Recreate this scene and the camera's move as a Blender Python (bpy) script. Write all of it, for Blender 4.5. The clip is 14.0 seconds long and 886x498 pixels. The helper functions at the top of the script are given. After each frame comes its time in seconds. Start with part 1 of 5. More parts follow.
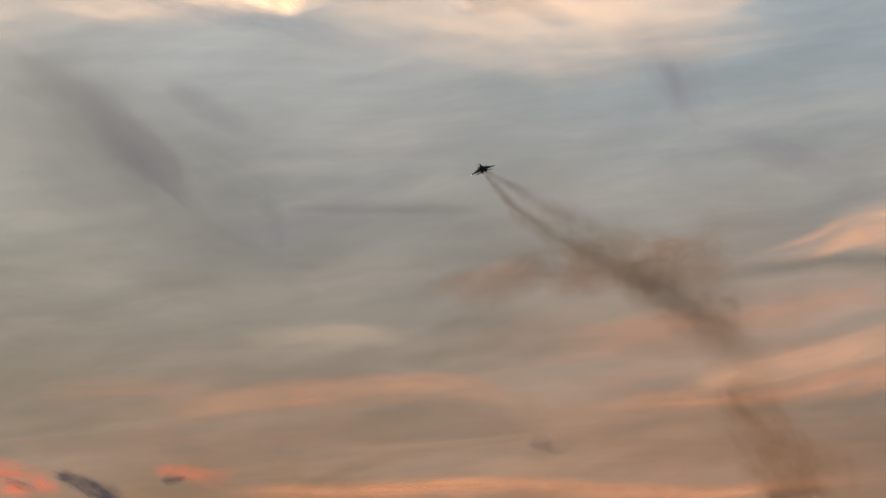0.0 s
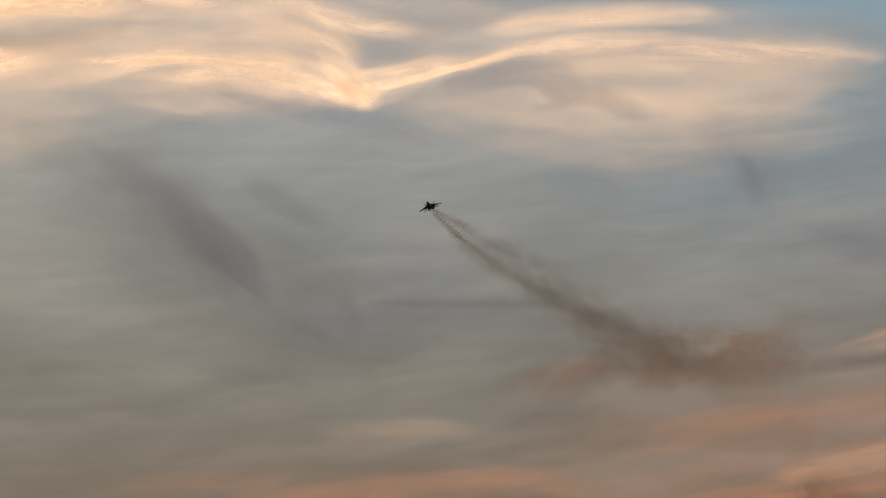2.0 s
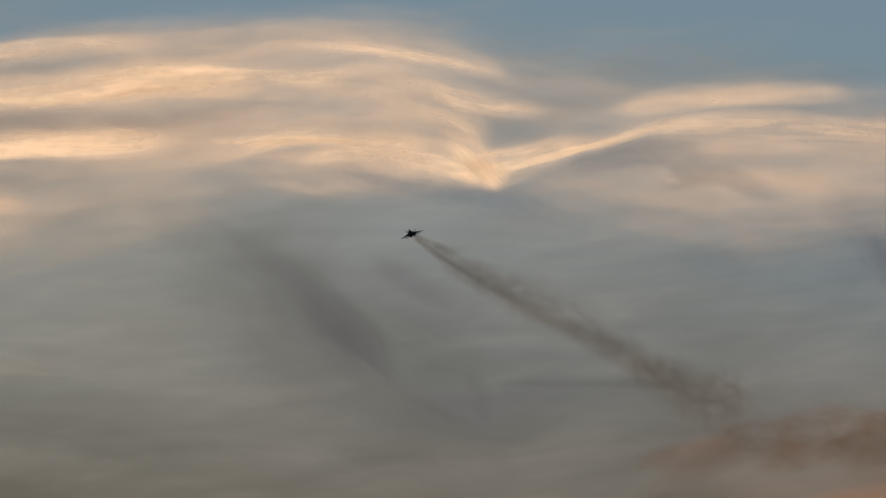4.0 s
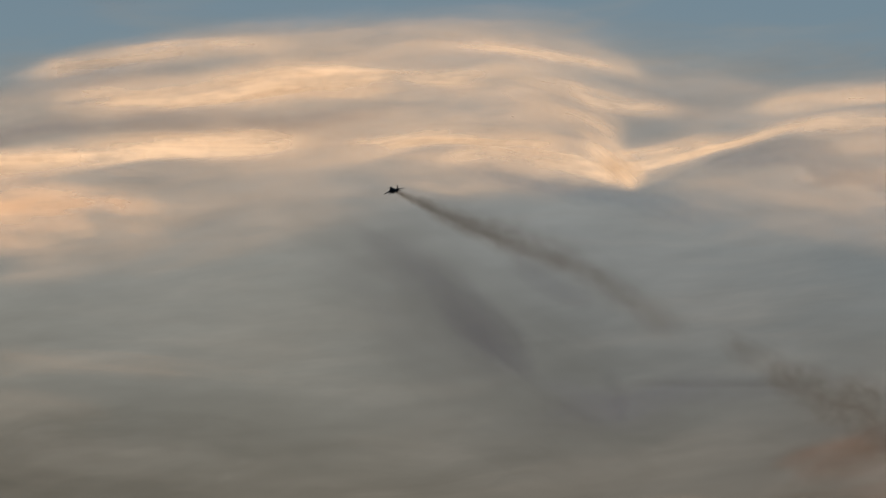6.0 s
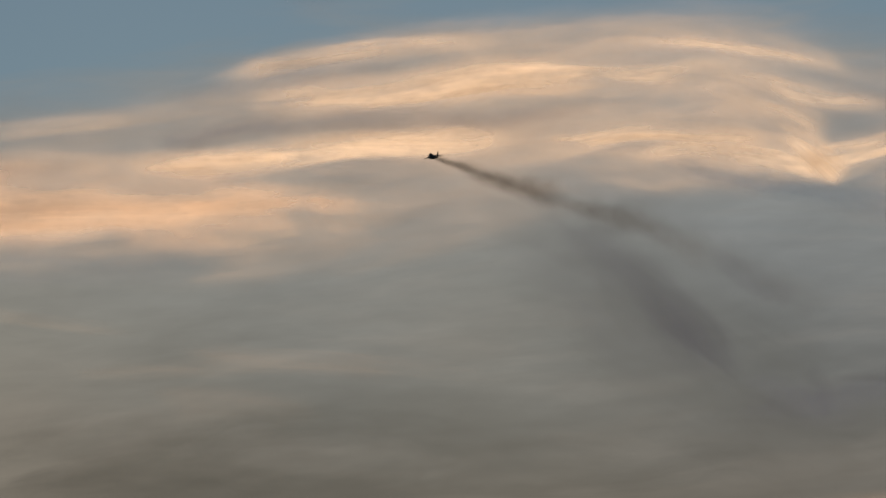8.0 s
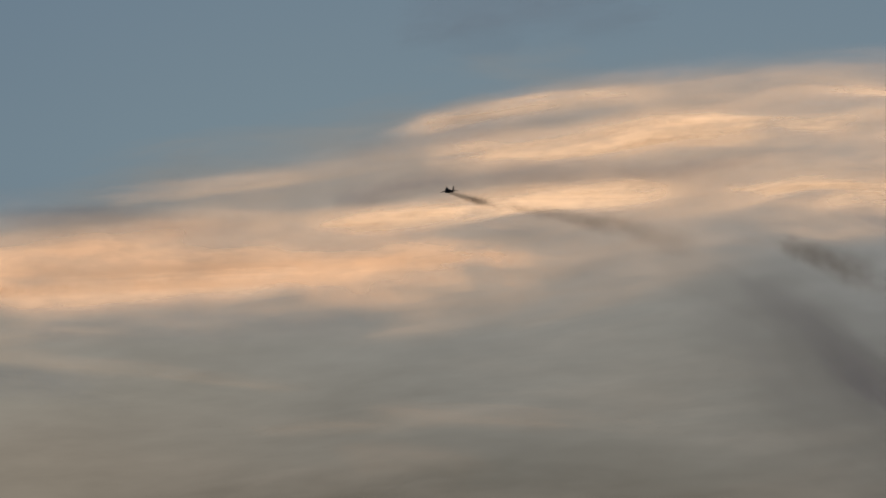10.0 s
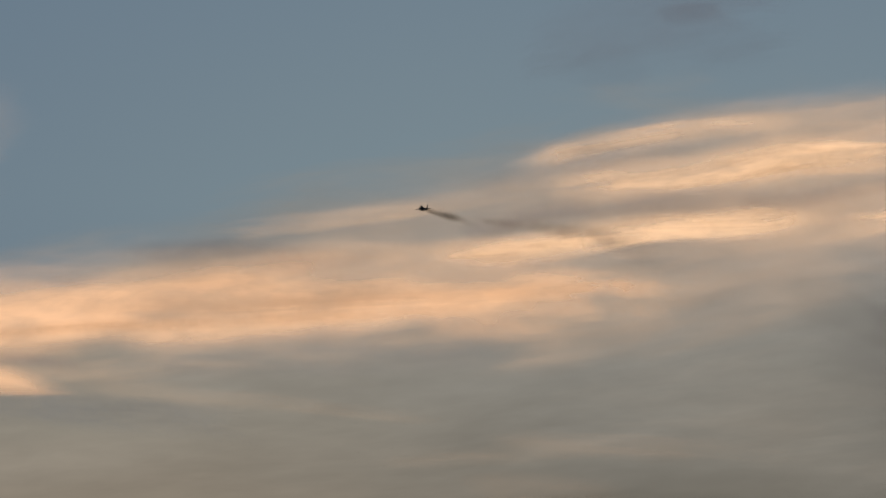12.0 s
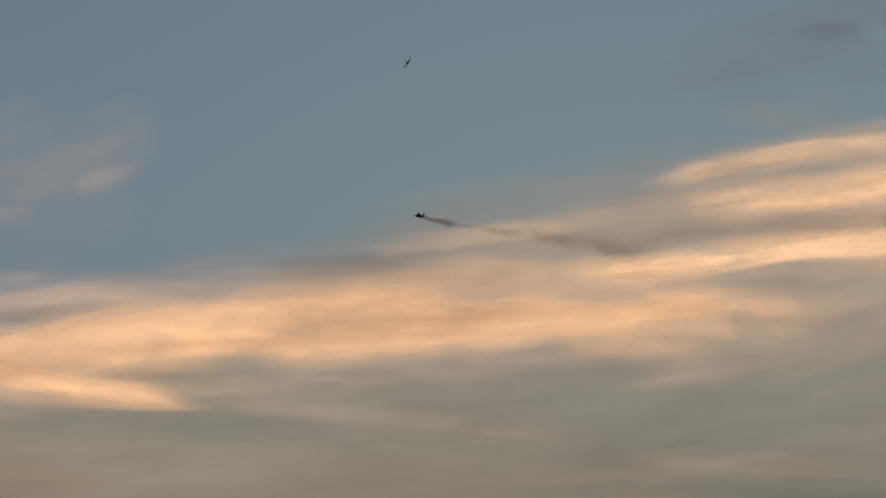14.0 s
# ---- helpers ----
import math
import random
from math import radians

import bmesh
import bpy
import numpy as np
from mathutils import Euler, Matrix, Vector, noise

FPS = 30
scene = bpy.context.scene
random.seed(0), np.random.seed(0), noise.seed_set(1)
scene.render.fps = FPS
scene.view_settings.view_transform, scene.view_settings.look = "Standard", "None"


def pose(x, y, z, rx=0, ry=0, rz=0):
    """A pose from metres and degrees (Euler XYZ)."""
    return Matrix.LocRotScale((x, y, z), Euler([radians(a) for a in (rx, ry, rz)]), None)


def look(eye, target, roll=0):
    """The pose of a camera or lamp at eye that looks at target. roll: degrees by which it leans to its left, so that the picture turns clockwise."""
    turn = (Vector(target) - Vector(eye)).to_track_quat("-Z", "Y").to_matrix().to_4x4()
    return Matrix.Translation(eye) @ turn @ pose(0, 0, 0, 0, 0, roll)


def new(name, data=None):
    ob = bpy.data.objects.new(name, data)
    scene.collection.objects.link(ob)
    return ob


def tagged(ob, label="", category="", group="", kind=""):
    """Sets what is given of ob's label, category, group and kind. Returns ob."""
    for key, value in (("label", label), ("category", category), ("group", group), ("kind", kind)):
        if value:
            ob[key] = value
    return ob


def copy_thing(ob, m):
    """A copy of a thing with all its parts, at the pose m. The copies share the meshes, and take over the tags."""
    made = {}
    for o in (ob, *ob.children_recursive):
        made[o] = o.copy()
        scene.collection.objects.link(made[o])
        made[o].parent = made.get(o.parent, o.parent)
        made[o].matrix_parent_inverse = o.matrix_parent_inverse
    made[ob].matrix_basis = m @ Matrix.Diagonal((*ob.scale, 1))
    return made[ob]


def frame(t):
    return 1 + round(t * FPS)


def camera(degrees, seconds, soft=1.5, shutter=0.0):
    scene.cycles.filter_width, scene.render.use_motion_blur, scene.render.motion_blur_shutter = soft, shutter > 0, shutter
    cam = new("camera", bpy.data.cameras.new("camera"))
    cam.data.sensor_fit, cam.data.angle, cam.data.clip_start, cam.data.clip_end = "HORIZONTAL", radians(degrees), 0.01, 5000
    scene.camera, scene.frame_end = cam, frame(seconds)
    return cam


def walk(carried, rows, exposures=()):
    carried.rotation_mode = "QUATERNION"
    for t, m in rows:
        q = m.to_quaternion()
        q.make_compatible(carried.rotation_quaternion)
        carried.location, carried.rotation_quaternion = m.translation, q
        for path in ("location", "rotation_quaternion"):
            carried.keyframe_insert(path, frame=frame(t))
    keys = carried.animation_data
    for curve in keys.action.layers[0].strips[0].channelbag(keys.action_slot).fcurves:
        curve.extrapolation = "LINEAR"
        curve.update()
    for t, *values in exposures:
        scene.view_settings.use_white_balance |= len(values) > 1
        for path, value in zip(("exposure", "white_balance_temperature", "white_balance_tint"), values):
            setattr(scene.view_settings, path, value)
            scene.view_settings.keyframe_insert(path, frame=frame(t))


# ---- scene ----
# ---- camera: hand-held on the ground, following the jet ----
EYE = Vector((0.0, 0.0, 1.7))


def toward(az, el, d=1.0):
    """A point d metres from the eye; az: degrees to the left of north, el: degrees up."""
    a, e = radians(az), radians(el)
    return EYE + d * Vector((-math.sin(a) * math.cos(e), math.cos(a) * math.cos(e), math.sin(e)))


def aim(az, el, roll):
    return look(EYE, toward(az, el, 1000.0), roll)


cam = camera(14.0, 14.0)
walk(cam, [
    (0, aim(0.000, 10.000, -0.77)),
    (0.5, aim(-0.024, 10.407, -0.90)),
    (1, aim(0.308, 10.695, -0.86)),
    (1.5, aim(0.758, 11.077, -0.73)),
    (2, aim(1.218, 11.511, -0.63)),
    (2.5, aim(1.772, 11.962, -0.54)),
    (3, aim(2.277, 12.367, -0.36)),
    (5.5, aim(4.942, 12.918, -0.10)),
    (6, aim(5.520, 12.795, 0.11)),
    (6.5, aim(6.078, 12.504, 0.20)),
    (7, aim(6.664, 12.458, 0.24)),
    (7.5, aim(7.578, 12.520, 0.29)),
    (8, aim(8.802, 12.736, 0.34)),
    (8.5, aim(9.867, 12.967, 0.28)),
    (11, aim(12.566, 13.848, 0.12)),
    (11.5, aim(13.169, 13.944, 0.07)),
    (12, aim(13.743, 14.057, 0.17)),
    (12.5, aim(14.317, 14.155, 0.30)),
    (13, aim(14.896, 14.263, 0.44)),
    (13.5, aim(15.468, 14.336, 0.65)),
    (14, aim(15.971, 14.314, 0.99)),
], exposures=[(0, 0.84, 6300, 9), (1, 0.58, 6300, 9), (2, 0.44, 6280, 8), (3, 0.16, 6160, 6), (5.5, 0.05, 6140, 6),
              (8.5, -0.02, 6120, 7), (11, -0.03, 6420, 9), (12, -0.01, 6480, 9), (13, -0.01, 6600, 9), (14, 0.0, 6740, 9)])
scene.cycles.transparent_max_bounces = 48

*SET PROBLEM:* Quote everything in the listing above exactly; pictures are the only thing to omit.

*SOLUTION FOR THIS TASK:*
Recreate this scene and the camera's move as a Blender Python (bpy) script. Write all of it, for Blender 4.5. The clip is 14.0 seconds long and 886x498 pixels. The helper functions at the top of the script are given. After each frame comes its time in seconds. Start with part 1 of 5. More parts follow.
0.0 s
2.0 s
4.0 s
6.0 s
8.0 s
10.0 s
12.0 s
14.0 s
# ---- helpers ----
import math
import random
from math import radians

import bmesh
import bpy
import numpy as np
from mathutils import Euler, Matrix, Vector, noise

FPS = 30
scene = bpy.context.scene
random.seed(0), np.random.seed(0), noise.seed_set(1)
scene.render.fps = FPS
scene.view_settings.view_transform, scene.view_settings.look = "Standard", "None"


def pose(x, y, z, rx=0, ry=0, rz=0):
    """A pose from metres and degrees (Euler XYZ)."""
    return Matrix.LocRotScale((x, y, z), Euler([radians(a) for a in (rx, ry, rz)]), None)


def look(eye, target, roll=0):
    """The pose of a camera or lamp at eye that looks at target. roll: degrees by which it leans to its left, so that the picture turns clockwise."""
    turn = (Vector(target) - Vector(eye)).to_track_quat("-Z", "Y").to_matrix().to_4x4()
    return Matrix.Translation(eye) @ turn @ pose(0, 0, 0, 0, 0, roll)


def new(name, data=None):
    ob = bpy.data.objects.new(name, data)
    scene.collection.objects.link(ob)
    return ob


def tagged(ob, label="", category="", group="", kind=""):
    """Sets what is given of ob's label, category, group and kind. Returns ob."""
    for key, value in (("label", label), ("category", category), ("group", group), ("kind", kind)):
        if value:
            ob[key] = value
    return ob


def copy_thing(ob, m):
    """A copy of a thing with all its parts, at the pose m. The copies share the meshes, and take over the tags."""
    made = {}
    for o in (ob, *ob.children_recursive):
        made[o] = o.copy()
        scene.collection.objects.link(made[o])
        made[o].parent = made.get(o.parent, o.parent)
        made[o].matrix_parent_inverse = o.matrix_parent_inverse
    made[ob].matrix_basis = m @ Matrix.Diagonal((*ob.scale, 1))
    return made[ob]


def frame(t):
    return 1 + round(t * FPS)


def camera(degrees, seconds, soft=1.5, shutter=0.0):
    scene.cycles.filter_width, scene.render.use_motion_blur, scene.render.motion_blur_shutter = soft, shutter > 0, shutter
    cam = new("camera", bpy.data.cameras.new("camera"))
    cam.data.sensor_fit, cam.data.angle, cam.data.clip_start, cam.data.clip_end = "HORIZONTAL", radians(degrees), 0.01, 5000
    scene.camera, scene.frame_end = cam, frame(seconds)
    return cam


def walk(carried, rows, exposures=()):
    carried.rotation_mode = "QUATERNION"
    for t, m in rows:
        q = m.to_quaternion()
        q.make_compatible(carried.rotation_quaternion)
        carried.location, carried.rotation_quaternion = m.translation, q
        for path in ("location", "rotation_quaternion"):
            carried.keyframe_insert(path, frame=frame(t))
    keys = carried.animation_data
    for curve in keys.action.layers[0].strips[0].channelbag(keys.action_slot).fcurves:
        curve.extrapolation = "LINEAR"
        curve.update()
    for t, *values in exposures:
        scene.view_settings.use_white_balance |= len(values) > 1
        for path, value in zip(("exposure", "white_balance_temperature", "white_balance_tint"), values):
            setattr(scene.view_settings, path, value)
            scene.view_settings.keyframe_insert(path, frame=frame(t))


# ---- scene ----
# ---- camera: hand-held on the ground, following the jet ----
EYE = Vector((0.0, 0.0, 1.7))


def toward(az, el, d=1.0):
    """A point d metres from the eye; az: degrees to the left of north, el: degrees up."""
    a, e = radians(az), radians(el)
    return EYE + d * Vector((-math.sin(a) * math.cos(e), math.cos(a) * math.cos(e), math.sin(e)))


def aim(az, el, roll):
    return look(EYE, toward(az, el, 1000.0), roll)


cam = camera(14.0, 14.0)
walk(cam, [
    (0, aim(0.000, 10.000, -0.77)),
    (0.5, aim(-0.024, 10.407, -0.90)),
    (1, aim(0.308, 10.695, -0.86)),
    (1.5, aim(0.758, 11.077, -0.73)),
    (2, aim(1.218, 11.511, -0.63)),
    (2.5, aim(1.772, 11.962, -0.54)),
    (3, aim(2.277, 12.367, -0.36)),
    (5.5, aim(4.942, 12.918, -0.10)),
    (6, aim(5.520, 12.795, 0.11)),
    (6.5, aim(6.078, 12.504, 0.20)),
    (7, aim(6.664, 12.458, 0.24)),
    (7.5, aim(7.578, 12.520, 0.29)),
    (8, aim(8.802, 12.736, 0.34)),
    (8.5, aim(9.867, 12.967, 0.28)),
    (11, aim(12.566, 13.848, 0.12)),
    (11.5, aim(13.169, 13.944, 0.07)),
    (12, aim(13.743, 14.057, 0.17)),
    (12.5, aim(14.317, 14.155, 0.30)),
    (13, aim(14.896, 14.263, 0.44)),
    (13.5, aim(15.468, 14.336, 0.65)),
    (14, aim(15.971, 14.314, 0.99)),
], exposures=[(0, 0.84, 6300, 9), (1, 0.58, 6300, 9), (2, 0.44, 6280, 8), (3, 0.16, 6160, 6), (5.5, 0.05, 6140, 6),
              (8.5, -0.02, 6120, 7), (11, -0.03, 6420, 9), (12, -0.01, 6480, 9), (13, -0.01, 6600, 9), (14, 0.0, 6740, 9)])
scene.cycles.transparent_max_bounces = 48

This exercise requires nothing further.